In theory this isn't different from loads, divisions or any other
potentially trapping operation, but I think a lot of LLVM directly
encodes the fact that `CastInst` s are obviously speculatable, so
maybe Integer -> GCREF casts should be outlawed at the type system
level, and be done via an intrinsic?

### Store forwarding between integers and GCREFs is valid

store i64 %val, i64* %loc
%val = load GCREF, GCREF* (bitcast %loc)
==>
store i64 %val, i64* %loc
%val = inttoptr %val to GCREF

is valid.

Both the initial and the final program assume that %val is a valid
bitwise representation of a GC reference.

(Note: it may not be valid to speculate the inttoptr instruction above
control flow).

### Load forwarding between integers and GCREFs is invalid

%val_i = load i64, i64* %loc
%val_p = load GCREF, GCREF* (bitcast %loc)
==>
%val_i = load i64, i64* %loc
%val_p = inttoptr %val_i to GCREF

is invalid if *%loc contains a GC reference.  Given the model that we
have, the first program loads some bitwise representation of
fluctuating a GC reference, and then loads the same GC reference as a
GCREF; whereas the second program tries to convert a potentially stale
bitwise representation of a GC reference into a fluctuating GCREF
(which is not allowed).

## Implementation Issues & Impact to LLVM

This is a proposed path forward to implementing GCREF in LLVM.  The
caveat mentioned at the start of the email (everything is open for
discussion) especially applies here.

### Changes to IR to represent GCREF

We change `datalayout` to denote pointers of a specific address space
as GCREFs.  We add verifier rules forbidding `inttoptr` conversion of
integers into GCREFs and add an intrinsic (that can be control
dependent) that converts integers to GCREFs.

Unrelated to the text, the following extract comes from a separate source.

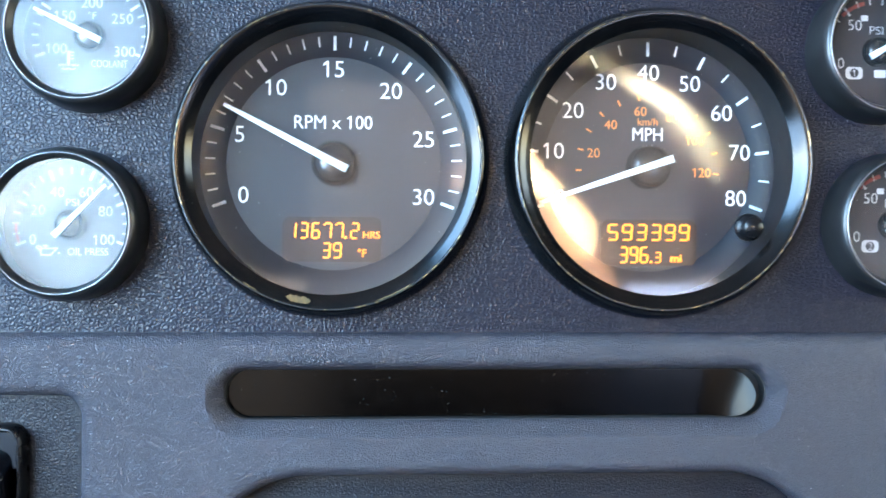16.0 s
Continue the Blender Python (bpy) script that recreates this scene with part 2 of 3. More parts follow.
for m, level in ((M_SWITCH, 0.18), (M_SWITCH_FRAME, 0.25), (M_COVER, 0.22), (M_BEZEL, 0.36), (M_VENT, 0.14)):
    m.node_tree.nodes["Principled BSDF"].inputs["Specular IOR Level"].default_value = level
M_TRIM = plain("cab_trim_grey", (0.017, 0.018, 0.024), 0.75, vary=0.2, scale=20, bump=0.4)
M_HEAD = plain("headliner_grey", (0.135, 0.112, 0.092), 0.9, vary=0.1, scale=40, bump=0.5)
M_FABRIC = plain("seat_fabric", (0.0034, 0.0040, 0.0078), 0.9, vary=0.25, scale=60, bump=0.8)
# unseen bright stand-ins whose reflections make the glare in the gauge glass
M_GLARE_TAN = plain("tan_glare_band", (0.72, 0.51, 0.32), 0.5, vary=0.4, scale=24, bump=0.6)
M_GLARE_SOFT = plain("brown_glare_pad", (0.12, 0.074, 0.052), 0.7, vary=0.35, scale=24, bump=0.6)
# made-up blue surface, there for a pale reflection in speedometer and display
M_BLUE_REFLECTOR = plain("pale_blue_reflector", (0.105, 0.165, 0.32), 0.95, vary=0.15, scale=25, bump=0.8)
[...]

### Changes to the optimizer

We change the optimizer to

 - Not speculate loads of GCREF type
 - Not change uses of GCREF types to uses of non-GCREF types

Locally we already have changes fixing most of the places that'd need
to be fixed for the above to hold.

### Lowering

We do not teach LLC about GCREF's at all (in fact, we can change it to
assert that the datalayout does not contain a `gc` directive).  We
make the RewriteStatepointForGC pass rewrite the IR to make
relocations explicit (so that no more GCREF-like semantics are
necessary) and remove the GC directive from the Module's datalayout.

Thoughts?

-- Sanjoy

Footnotes:

[0]:
To see why this is bad assume to begin with %ptr_0 and %ptr_1 both
contain a GC reference pointing to object X, currently at address
0x500.

Now the following happens

%v0 = load i64, i64* %ptr_0
%v0 is 0x500
<< safepoint >> GC moves X to 0x600, and update *%ptr_1
%v1 = load i64, i64* %ptr_1
%v1 = 0x600
%cmp = icmp eq %v0, %v1
%cmp = false, when it should be true

If %v0 was "reported to the GC" in <<safepoint>> then it would have
been updated in place to 0x600, and %cmp would evaluate to true, as
expected.

[1]:
In reality, this is handled by _not_ putting safepoints in problematic
locations.  For instance, if lowering a CompareAndSwap in some weird
architecture would involve doing:

  // CAS(From, To, Location)
  Location ^= << Constant >>

  // The GC cannot parse the state at this location "L", since we've
  // done some arbitrary arithmetic on Location.

  ... Do some magic with Location, To, From

then we _cannot_ put a safepoint at location "L".